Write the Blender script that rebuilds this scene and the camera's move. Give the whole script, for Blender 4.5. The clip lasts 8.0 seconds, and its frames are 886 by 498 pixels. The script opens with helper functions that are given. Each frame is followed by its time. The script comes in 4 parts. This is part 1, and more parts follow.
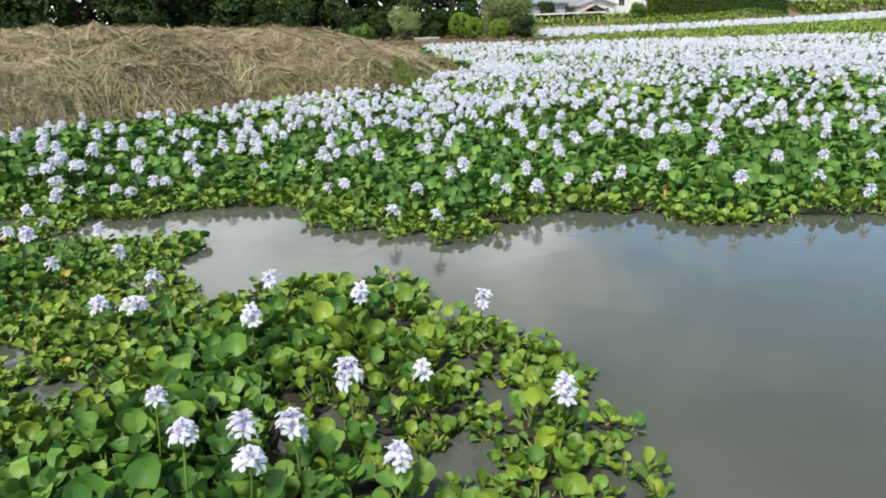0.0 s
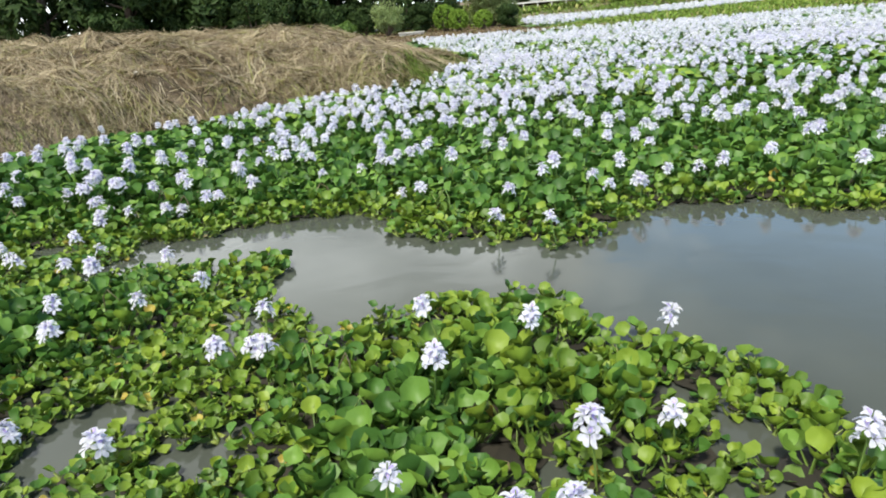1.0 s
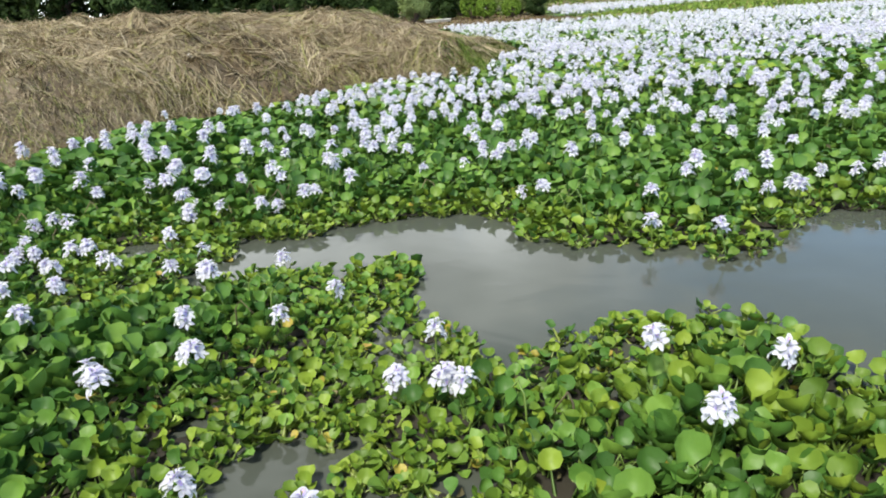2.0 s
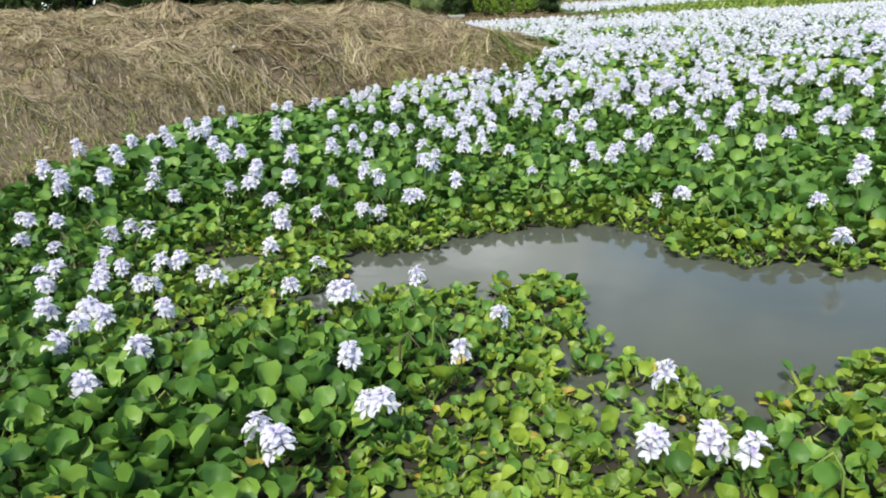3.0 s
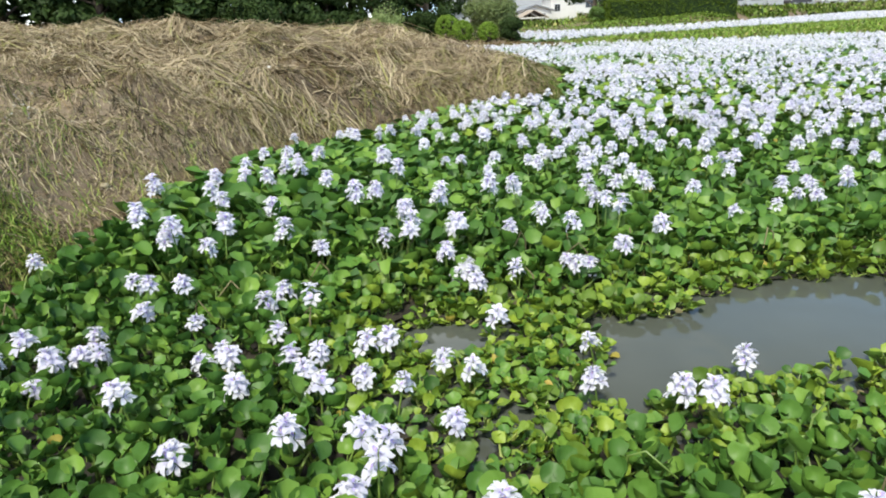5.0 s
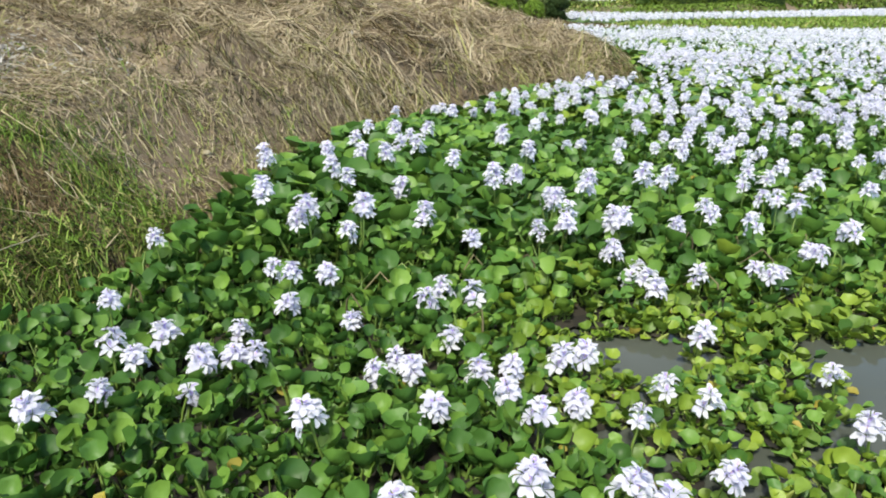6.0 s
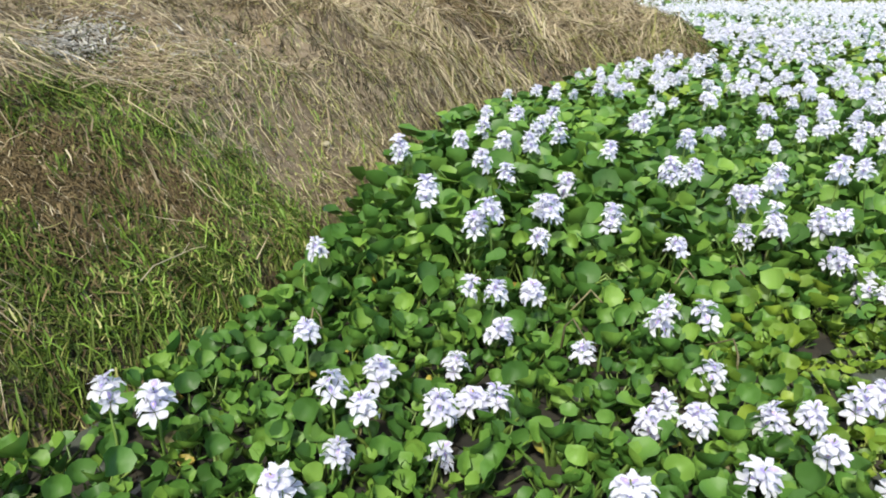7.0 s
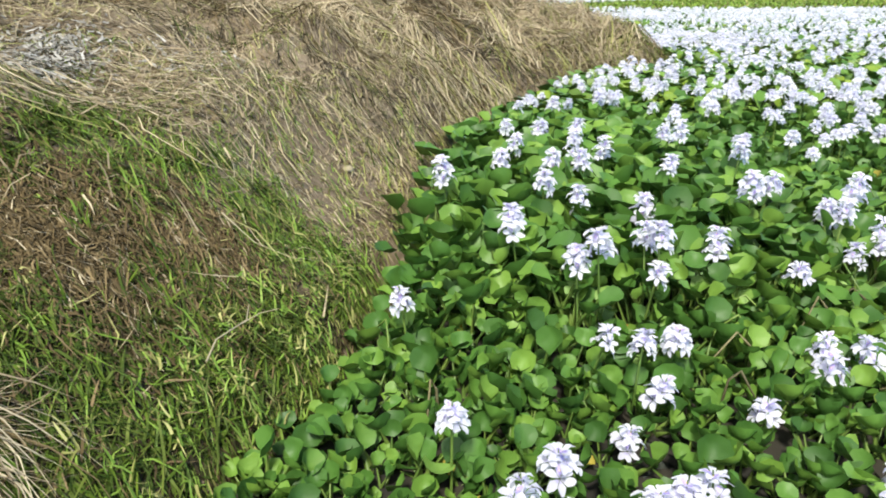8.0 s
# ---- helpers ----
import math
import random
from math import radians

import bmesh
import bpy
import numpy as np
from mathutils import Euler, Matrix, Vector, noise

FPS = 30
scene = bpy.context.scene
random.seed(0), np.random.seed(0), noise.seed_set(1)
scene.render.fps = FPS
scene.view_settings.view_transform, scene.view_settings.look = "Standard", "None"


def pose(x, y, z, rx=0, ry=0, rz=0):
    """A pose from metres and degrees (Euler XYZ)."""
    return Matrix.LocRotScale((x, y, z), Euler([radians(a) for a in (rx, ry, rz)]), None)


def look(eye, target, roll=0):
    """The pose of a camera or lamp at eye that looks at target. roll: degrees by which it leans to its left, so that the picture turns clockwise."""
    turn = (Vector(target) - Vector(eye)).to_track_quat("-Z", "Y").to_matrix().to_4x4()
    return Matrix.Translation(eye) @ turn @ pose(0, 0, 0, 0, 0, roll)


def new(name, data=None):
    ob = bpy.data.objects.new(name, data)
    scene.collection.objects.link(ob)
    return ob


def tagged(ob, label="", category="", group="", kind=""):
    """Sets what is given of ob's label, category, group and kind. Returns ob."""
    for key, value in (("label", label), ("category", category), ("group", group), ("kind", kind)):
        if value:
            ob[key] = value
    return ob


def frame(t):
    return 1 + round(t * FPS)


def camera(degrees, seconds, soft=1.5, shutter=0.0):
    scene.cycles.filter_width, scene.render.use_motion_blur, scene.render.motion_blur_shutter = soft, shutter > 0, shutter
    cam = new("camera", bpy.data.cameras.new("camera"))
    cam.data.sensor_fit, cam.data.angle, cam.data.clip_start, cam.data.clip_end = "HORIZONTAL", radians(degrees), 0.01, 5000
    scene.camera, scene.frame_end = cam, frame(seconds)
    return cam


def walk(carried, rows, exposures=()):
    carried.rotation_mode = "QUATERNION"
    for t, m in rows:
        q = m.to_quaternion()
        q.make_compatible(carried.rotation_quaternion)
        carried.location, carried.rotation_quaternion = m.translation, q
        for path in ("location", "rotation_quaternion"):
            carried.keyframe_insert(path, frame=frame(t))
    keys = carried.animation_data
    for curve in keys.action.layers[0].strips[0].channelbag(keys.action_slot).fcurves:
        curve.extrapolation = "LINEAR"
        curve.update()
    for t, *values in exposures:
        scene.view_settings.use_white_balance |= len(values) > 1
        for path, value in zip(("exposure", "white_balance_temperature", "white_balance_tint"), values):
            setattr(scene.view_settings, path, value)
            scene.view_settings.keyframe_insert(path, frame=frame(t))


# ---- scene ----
cam = camera(66.6, 8.0, soft=1.9)
PATH = [
    (0, (0.05, -0.118, 1.464), (-0.017, 1.77, 0.809), -2.2),
    (0.5, (-0.353, 0.13, 1.441), (-0.369, 2.026, 0.803), -4.8),
    (1, (-0.774, 0.342, 1.443), (-0.787, 2.225, 0.77), -5.0),
    (1.5, (-1.176, 0.6, 1.441), (-1.213, 2.469, 0.73), -5.1),
    (1.7, (-1.326, 0.685, 1.449), (-1.377, 2.56, 0.753), -4.1),
    (2.8, (-2.229, 1.204, 1.406), (-2.223, 3.07, 0.687), -4.9),
    (3, (-2.376, 1.315, 1.41), (-2.398, 3.186, 0.703), -3.5),
    (3.5, (-2.728, 1.529, 1.384), (-2.69, 3.415, 0.72), -3.2),
    (4, (-3.093, 1.717, 1.379), (-2.993, 3.592, 0.69), -2.7),
    (4.2, (-3.263, 1.816, 1.352), (-3.19, 3.694, 0.668), -3.5),
    (5.3, (-4.075, 2.384, 1.365), (-3.876, 4.269, 0.727), -2.2),
    (5.5, (-4.203, 2.455, 1.361), (-4.044, 4.343, 0.721), -1.2),
    (6, (-4.528, 2.728, 1.31), (-4.405, 4.596, 0.607), 0.3),
    (6.5, (-4.883, 2.97, 1.282), (-4.834, 4.831, 0.551), -0.6),
    (7, (-5.288, 3.204, 1.29), (-5.184, 5.049, 0.526), -0.0),
    (7.5, (-5.625, 3.486, 1.261), (-5.501, 5.326, 0.488), -1.4),
    (8, (-5.888, 3.722, 1.241), (-5.54, 5.548, 0.502), -0.2),
]
walk(cam, [(t, look(eye, target, roll)) for t, eye, target, roll in PATH], exposures=[(0.0, 0.08), (1.0, 0.13), (4.0, 0.17), (6.5, 0.22), (7.0, 0.26), (8.0, 0.38)])

# ---------------------------------------------------------------- light
SUN_AZ, SUN_EL = 202.0, 57.0  # degrees clockwise from +y, and above the horizon
world = bpy.data.worlds.new("sky")
scene.world = world
world.use_nodes = True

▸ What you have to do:
Review the material and copy each line in which the word "random" appears.

▸ Exercise solution:
import random
random.seed(0), np.random.seed(0), noise.seed_set(1)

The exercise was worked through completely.